■ TASK OBJECTIVE
Check each line of the listing, and copy it if it contains the word "objects".

■ RECORDS FOR THE EXERCISE
──────────────────────────────

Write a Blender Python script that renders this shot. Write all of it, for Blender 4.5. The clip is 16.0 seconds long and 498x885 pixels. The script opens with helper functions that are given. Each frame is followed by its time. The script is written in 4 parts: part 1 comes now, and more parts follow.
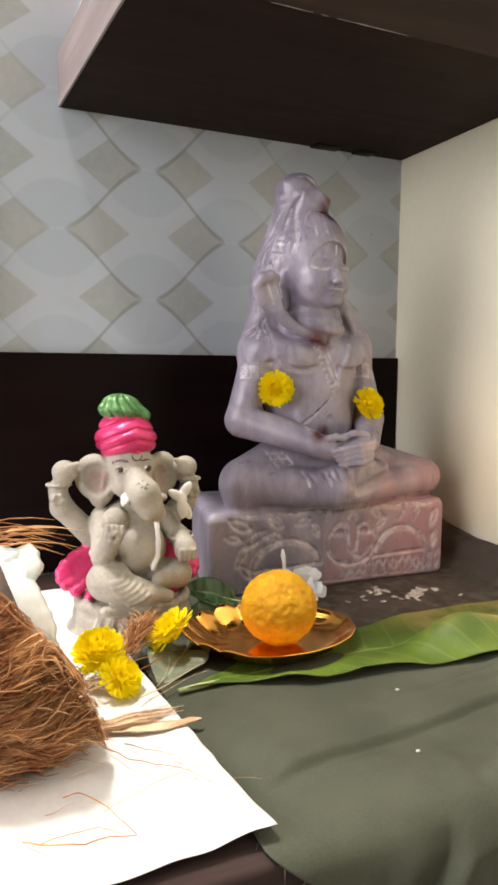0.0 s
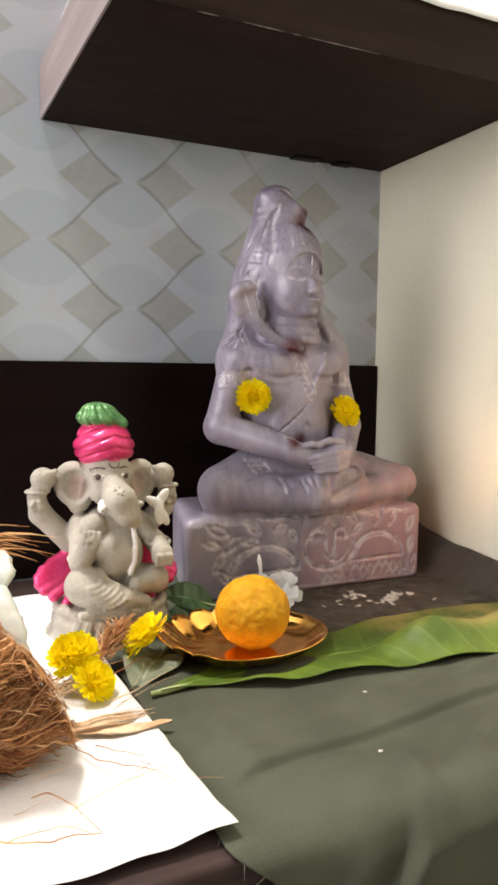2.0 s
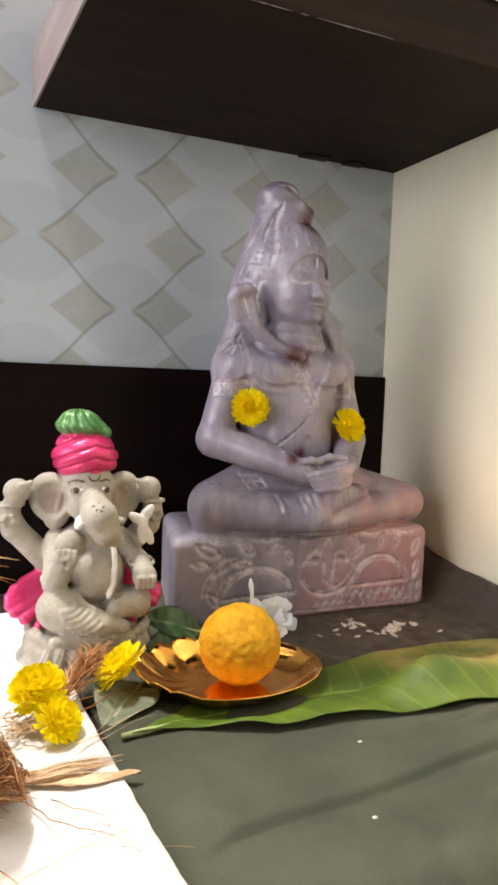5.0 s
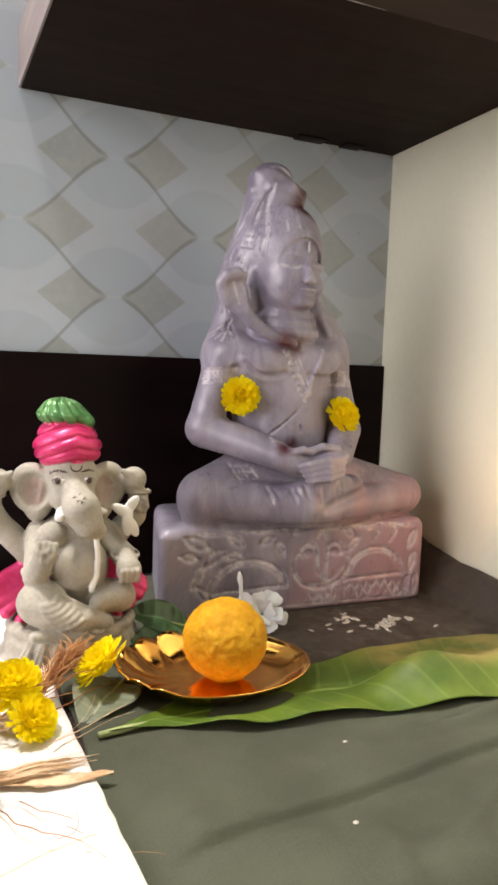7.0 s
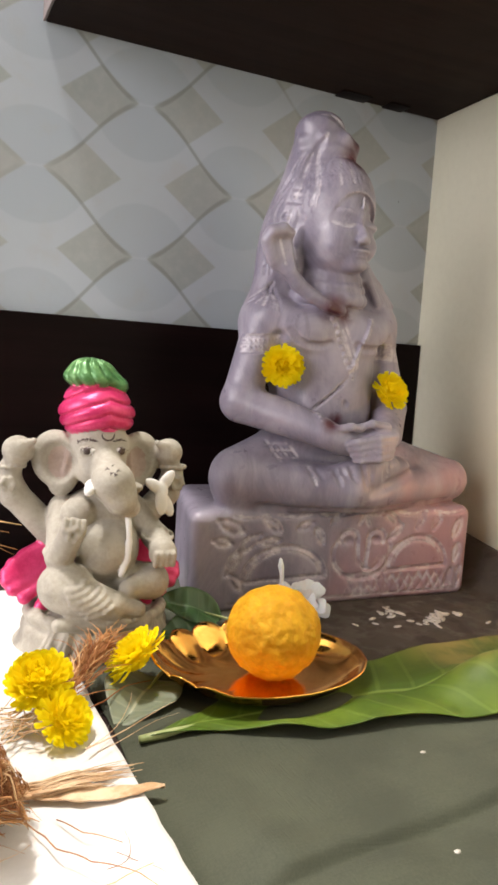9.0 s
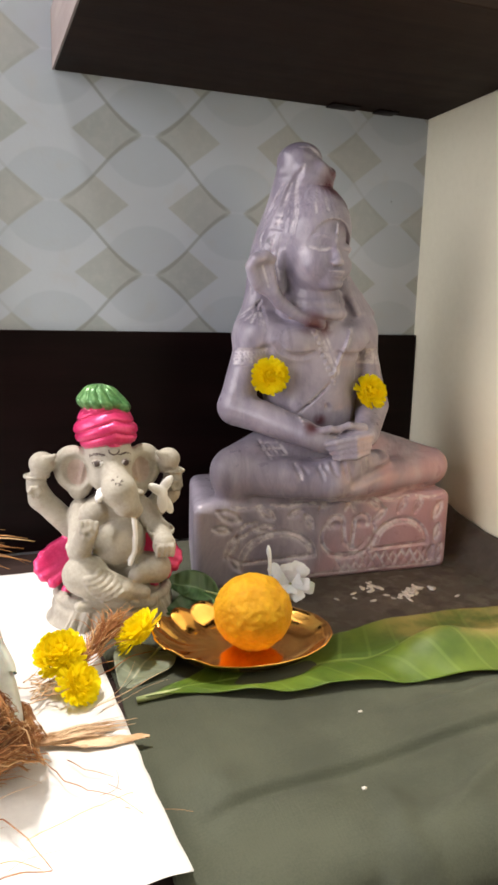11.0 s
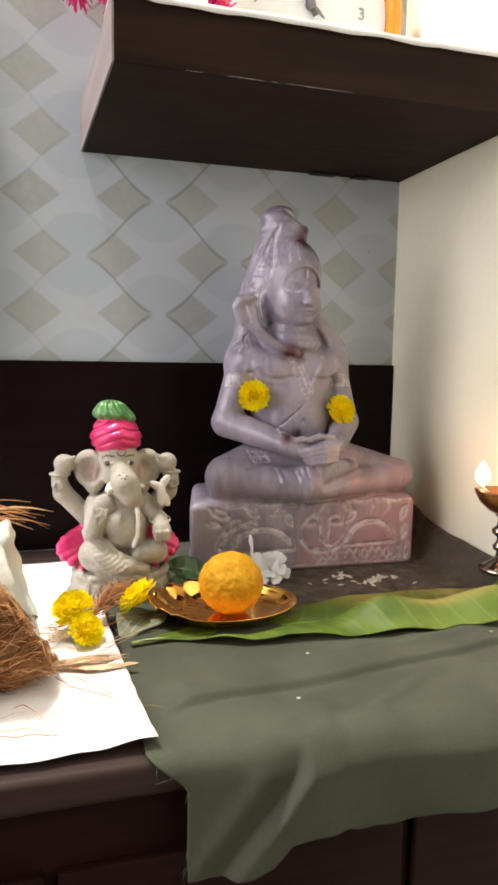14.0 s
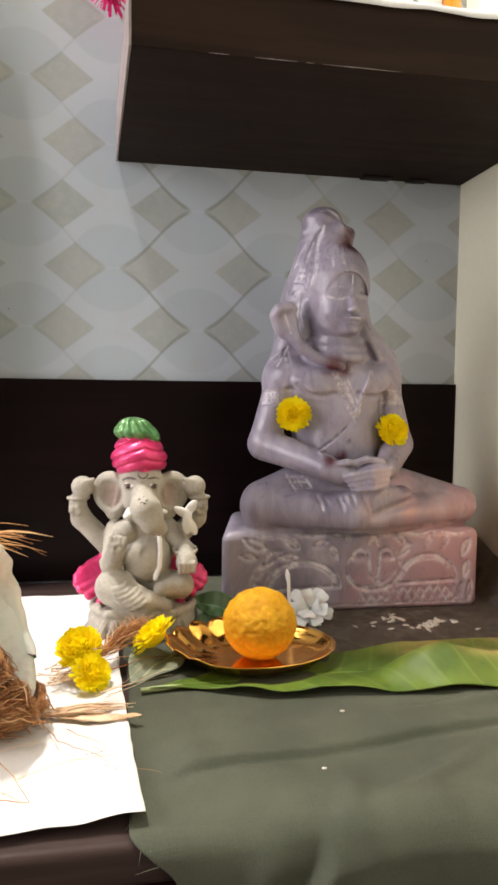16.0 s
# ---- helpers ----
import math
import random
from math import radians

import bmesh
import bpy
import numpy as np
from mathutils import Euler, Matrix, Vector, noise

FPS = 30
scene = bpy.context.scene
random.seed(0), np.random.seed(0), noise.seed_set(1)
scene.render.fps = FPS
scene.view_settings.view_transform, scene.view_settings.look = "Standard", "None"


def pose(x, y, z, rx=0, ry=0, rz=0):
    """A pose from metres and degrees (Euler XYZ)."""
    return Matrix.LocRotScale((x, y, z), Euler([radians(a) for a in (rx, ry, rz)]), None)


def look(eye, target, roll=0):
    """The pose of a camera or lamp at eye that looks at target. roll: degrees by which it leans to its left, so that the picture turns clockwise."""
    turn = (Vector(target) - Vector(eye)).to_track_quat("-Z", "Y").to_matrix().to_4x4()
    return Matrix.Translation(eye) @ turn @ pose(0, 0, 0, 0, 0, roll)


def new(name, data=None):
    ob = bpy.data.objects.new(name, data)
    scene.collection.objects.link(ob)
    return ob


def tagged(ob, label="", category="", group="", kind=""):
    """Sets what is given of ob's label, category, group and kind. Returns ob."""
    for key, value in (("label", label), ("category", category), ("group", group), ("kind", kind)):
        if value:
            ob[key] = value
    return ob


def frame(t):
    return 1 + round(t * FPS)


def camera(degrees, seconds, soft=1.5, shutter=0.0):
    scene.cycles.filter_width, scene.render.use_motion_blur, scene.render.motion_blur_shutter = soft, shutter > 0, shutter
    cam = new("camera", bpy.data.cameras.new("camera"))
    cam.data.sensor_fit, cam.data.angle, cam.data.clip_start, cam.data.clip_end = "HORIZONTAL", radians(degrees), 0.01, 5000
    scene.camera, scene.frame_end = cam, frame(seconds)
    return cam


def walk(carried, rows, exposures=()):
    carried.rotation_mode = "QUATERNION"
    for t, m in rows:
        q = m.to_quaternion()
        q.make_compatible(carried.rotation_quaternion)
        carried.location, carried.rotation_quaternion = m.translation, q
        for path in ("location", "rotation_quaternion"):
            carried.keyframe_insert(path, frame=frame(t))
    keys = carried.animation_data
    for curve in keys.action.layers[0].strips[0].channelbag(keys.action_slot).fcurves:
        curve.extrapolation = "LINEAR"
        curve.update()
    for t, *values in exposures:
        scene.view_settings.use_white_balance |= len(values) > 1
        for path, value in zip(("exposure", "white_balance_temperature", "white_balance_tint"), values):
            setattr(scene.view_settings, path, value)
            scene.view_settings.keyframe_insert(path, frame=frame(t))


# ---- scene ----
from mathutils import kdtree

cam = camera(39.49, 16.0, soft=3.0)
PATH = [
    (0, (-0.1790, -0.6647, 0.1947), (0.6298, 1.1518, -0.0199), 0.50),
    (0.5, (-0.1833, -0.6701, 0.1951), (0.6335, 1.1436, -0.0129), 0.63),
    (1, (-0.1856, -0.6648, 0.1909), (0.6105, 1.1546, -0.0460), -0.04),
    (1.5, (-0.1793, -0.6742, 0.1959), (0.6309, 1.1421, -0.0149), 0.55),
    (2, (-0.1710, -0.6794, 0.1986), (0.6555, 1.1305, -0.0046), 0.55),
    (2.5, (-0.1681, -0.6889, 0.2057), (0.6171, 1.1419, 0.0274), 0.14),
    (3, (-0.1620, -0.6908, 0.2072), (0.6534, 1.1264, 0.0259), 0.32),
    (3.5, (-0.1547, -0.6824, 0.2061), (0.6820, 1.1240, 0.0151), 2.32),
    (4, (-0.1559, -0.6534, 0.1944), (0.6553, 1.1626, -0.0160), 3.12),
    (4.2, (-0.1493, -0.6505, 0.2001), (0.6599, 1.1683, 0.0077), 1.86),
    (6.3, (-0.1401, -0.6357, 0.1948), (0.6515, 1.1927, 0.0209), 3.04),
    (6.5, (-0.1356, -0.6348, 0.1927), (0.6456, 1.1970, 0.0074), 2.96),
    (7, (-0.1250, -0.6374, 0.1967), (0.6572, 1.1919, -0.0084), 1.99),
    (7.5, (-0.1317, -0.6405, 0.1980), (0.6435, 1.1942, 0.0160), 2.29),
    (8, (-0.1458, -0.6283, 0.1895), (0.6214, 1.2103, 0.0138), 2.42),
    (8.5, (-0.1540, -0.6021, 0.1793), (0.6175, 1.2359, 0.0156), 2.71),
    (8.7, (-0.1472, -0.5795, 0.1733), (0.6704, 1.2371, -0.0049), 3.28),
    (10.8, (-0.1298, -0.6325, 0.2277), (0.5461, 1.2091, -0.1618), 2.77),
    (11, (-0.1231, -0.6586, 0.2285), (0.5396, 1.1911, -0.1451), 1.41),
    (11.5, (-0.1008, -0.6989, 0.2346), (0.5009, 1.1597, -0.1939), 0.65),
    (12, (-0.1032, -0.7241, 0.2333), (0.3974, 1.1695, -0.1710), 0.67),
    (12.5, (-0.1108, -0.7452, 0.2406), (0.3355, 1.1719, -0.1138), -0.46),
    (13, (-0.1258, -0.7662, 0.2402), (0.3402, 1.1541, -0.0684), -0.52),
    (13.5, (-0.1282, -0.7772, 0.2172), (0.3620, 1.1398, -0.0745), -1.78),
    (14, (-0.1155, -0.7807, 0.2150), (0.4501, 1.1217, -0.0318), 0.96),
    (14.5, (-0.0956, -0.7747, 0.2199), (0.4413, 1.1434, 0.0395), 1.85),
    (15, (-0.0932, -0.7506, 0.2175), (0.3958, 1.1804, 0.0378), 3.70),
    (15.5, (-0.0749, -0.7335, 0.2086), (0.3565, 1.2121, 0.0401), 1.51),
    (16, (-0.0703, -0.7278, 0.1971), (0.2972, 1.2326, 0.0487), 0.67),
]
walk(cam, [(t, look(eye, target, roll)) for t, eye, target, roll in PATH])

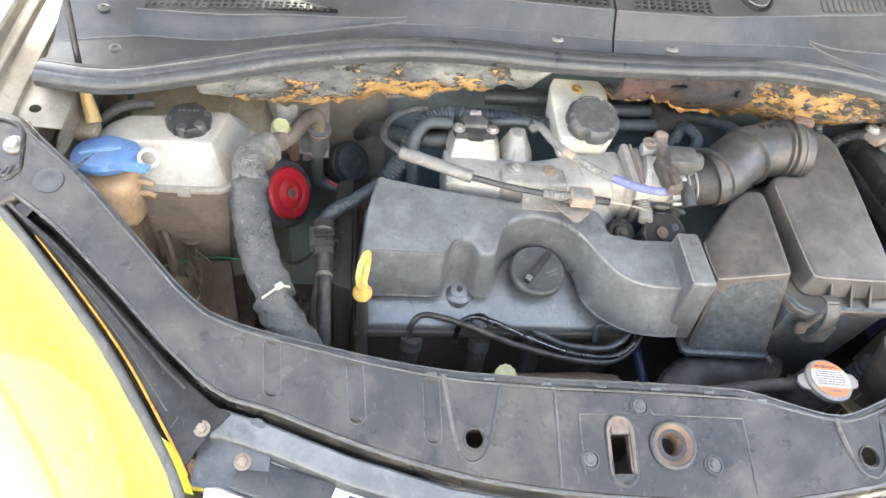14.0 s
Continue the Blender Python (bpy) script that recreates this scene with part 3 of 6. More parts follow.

──────────────────────────────

■ FINAL RESULT
    ob = bpy.data.objects.new(name, data)
    scene.collection.objects.link(ob)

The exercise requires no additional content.